Model diagrams for the GNN examples
code-rex1 opened this issue · 16 comments
❓ Questions and Help
This repo presents couple of nice examples for the GNN.
I am particularly interested about:
Do you have the model architecture described somewhere as part of the tutorial or documentation?
Alternately do you have a canonical architecture described somewhere for these Graph2Seq based models?
Is the model same as the Graph2Seq: A Generalized Seq2Seq Model for Graph Inputs?
@AlanSwift @hugochan can you please help?
Currently, we don't provide the architecture graph about the specific applications. But we have visualized specific graph types such as dependency and etc. in our survey paper.
There are some differences.
We apply RNN or bert encoding before GNN to initialize the node embedding. And we use separate attention: 1. attention on node embedding, 2. attention on node initial embedding. This is just an example. For more details, please refer to our docs.
@AlanSwift thanks for your response. But I can't find that much details in the document.
I see at first you generate initial node embedding using word2ve or BERT.
But your statement about the separate attention: 1. attention on node embedding, 2. attention on node initial embedding
is not clear. Can you please elaborate? 🙏
@AlanSwift also a bit confused here you said, we use separate attention:
- attention on node embedding
- attention on node initial embedding.
But the example for the NMT is with a GCN
. GCN
does not use attention. So lost here. Please elaborate so that I can understand the model a little better.
Thanks in advance for your help.
Just an example:
encoder pipeline: RNNencoder --> GNN encoder
decoder pipeline: 1. attention on RNNencoder results 2. attention on GNN encoder results. 3. fuse them
@AlanSwift this RNNencoder comes after the word2vec or bert embedding. The document states:
For instance, for single-token item, w2v_bilstm strategy means we first use word2vec embeddings to initialize each item, and then apply a BiLSTM encoder to encode the whole graph (assuming the node order reserves the sequential order in raw text).
I do not understand why/how the BiLSTM encoder is used to encode the whole graph. Can you please explain?
@AlanSwift this part is quite confusing. Why/how do you encode the whole graph with the BiLSTM?
Also for the decoder pipeline, you mentioned:
- attention on RNNencoder results
- attention on GNN encoder results.
- fuse them
Any other paper used this approach? Can you please provide me any reference paper?
Also would appreciate if you provide me with pointers how is it done in the code?
The word2vec, BiLSTM, Bert and etc. are used to initialize the node embedding, which can enrich contextural information. This trick is widely used in NLP&GNN research https://arxiv.org/pdf/1908.04942.pdf (only an example).
For technique details, please refer to the implementations.
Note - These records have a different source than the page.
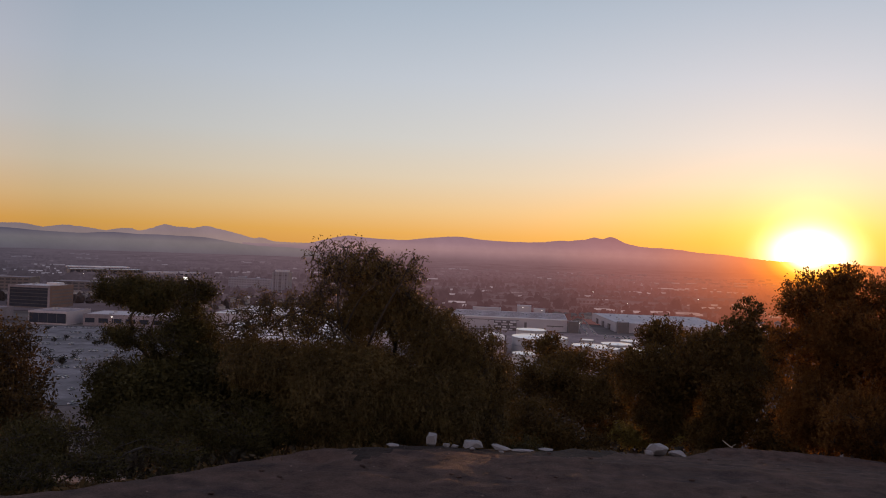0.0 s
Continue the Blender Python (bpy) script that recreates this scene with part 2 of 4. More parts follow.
TANK_WALL = material("tank_wall", (0.46, 0.44, 0.44), 0.6, vary=0.08, scale=0.08, fine=0.9, bump=0.0, dirt=(0.30, 0.27, 0.25), dirt_amount=0.5)
DARK_WALL = material("dark_wall", (0.13, 0.105, 0.105), 0.6, vary=0.2, scale=0.05, fine=0.6, bump=0.0)
BROWN_WALL = material("brown_wall", (0.20, 0.125, 0.10), 0.8, vary=0.2, scale=0.05, fine=0.6, bump=0.0)
GLASS = material("dark_glass", (0.03, 0.035, 0.05), 0.15, vary=0.2, scale=0.1, fine=1.0, bump=0.0)
TILE_ROOF = material("house_roof", (0.20, 0.15, 0.13), 0.9, vary=0.3, scale=0.02, fine=0.4, bump=0.0, random_by="island")
HOUSE_WALL = material("house_wall", (0.42, 0.38, 0.36), 0.9, vary=0.3, scale=0.02, fine=0.4, bump=0.0, random_by="island")
CAR_PAINT = material("car_paint", (0.40, 0.40, 0.42), 0.3, vary=0.05, scale=1.0, fine=9.0, bump=0.0, random_by="object")
DUSK_ROOF = material("dusty_roof", (0.24, 0.20, 0.21), 0.9, vary=0.3, scale=0.03, fine=0.5, bump=0.0, dirt=(0.15, 0.12, 0.13), dirt_amount=0.6)
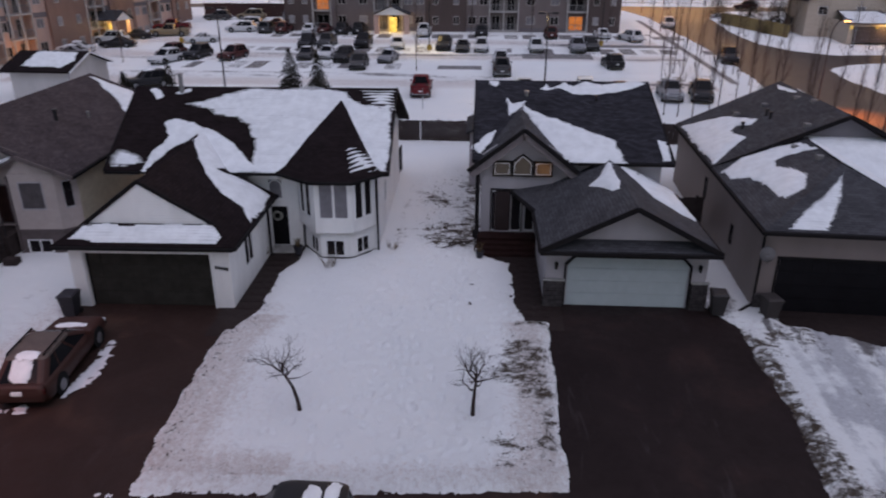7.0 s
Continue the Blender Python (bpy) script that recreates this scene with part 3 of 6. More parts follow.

@AlanSwift I not asking about word2vec
or BERT
to initialize the node embedding. I am asking why the BiLSTM
is used after learning word2vec
or BERT
embedding.
As you see the document states:
For instance, for single-token item, w2v_bilstm strategy means we first use word2vec embeddings to initialize each item, and then apply a BiLSTM encoder to encode the whole graph (assuming the node order reserves the sequential order in raw text).
As per the document:
- learn
word2vec
embeddings to initialize each item - then apply a
BiLSTM
encoder to encode the whole graph
I am asking about the step 2
.
Considering the bidirectional sequential information is beneficial for most NLP tasks.
@AlanSwift got it. But why the BiLSTM encoder to encode the whole graph? I would be thinking that is used to update the embedding for the node. Isn't it?
Is the description incorrect?
@AlanSwift the BiLSTM encoder is used to update the embedding for the node embedding. So it appears to me:
- initialize node embedding with word2vec or BERT
- update using BiLSTM
Now feed it to the GCN encoder.
Is this understanding correct?
@AlanSwift I understand bidirectional sequential information is beneficial for NLP tasks. But the BiLSTM encoder updates the initial word2vec/bert
word embedding before feeding it to the GCN encoder.
So I am confused when you state that BiLSTM encoder
to encode the whole graph.
Would you please assist me with this question?
Yes. It is correct.
This issue will be closed. Feel free to reopen it if needed.